FDI inflows to Africa declined by 3 percent in 2023 to $53 billion. Despite several megaproject announcements, including Mauritania’s largest worldwide green hydrogen project, international project finance in Africa fell by a quarter in the number of deals and half in value, negatively affecting infrastructure investment prospects.
In developing Asia, FDI fell by 8 percent to $621 billion. China, the world’s second-largest FDI recipient, experienced a rare decline in inflows, with significant decreases recorded in India and West and Central Asia.
The report stated that only South-East Asia held steady, with industrial investment remaining buoyant despite the global downturn in project finance.
FDI flows to Latin America and the Caribbean were down 1 percent to $193 billion.
The number of international project finance and greenfield investment announcements fell, but the value of greenfield projects increased due to large investments in commodity sectors, critical minerals and renewable energy as well as green hydrogen, and green ammonia.
Conversely, FDI flows to structurally weak and vulnerable economies increased. FDI inflows to least developed countries rose to $31 billion, accounting for 2.4 percent of global FDI flows, the report stated.

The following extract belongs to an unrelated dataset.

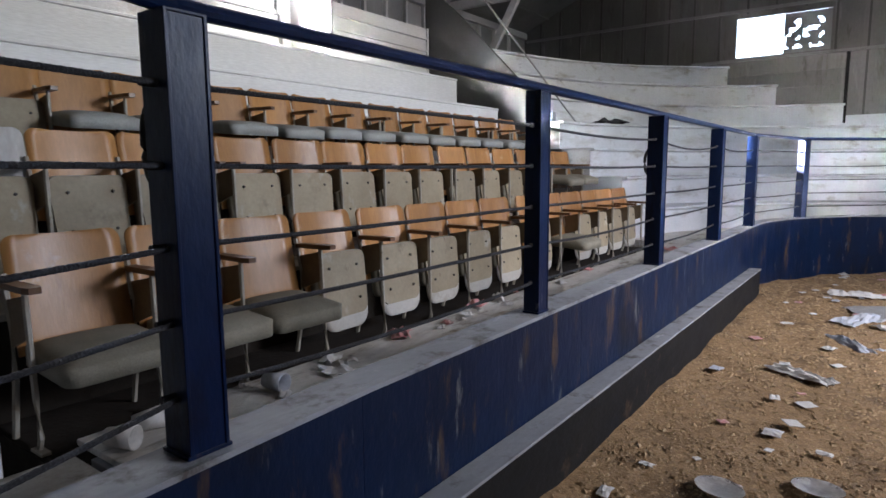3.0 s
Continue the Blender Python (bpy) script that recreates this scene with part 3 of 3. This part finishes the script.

“Landlocked developing countries and small island developing states also saw increased FDI. In all three groups, FDI remains concentrated among a few countries,” the report added.
The global downturn in international project finance disproportionately affected the poorest countries, where such finance is relatively more important.
Industry trends showed lower investment in infrastructure and the digital economy but strong growth in global value chain-intensive sectors such as manufacturing and critical minerals.
Weak project finance markets negatively impacted infrastructure investment, and digital economy sectors continued to slow down after the boom ended in 2022.
The report further stated that global value chain-intensive sectors, including automotive, electronics, and machinery industries, grew strongly, driven by supply chain restructuring pressures. Investment in critical minerals extraction and processing nearly doubled in project numbers and values.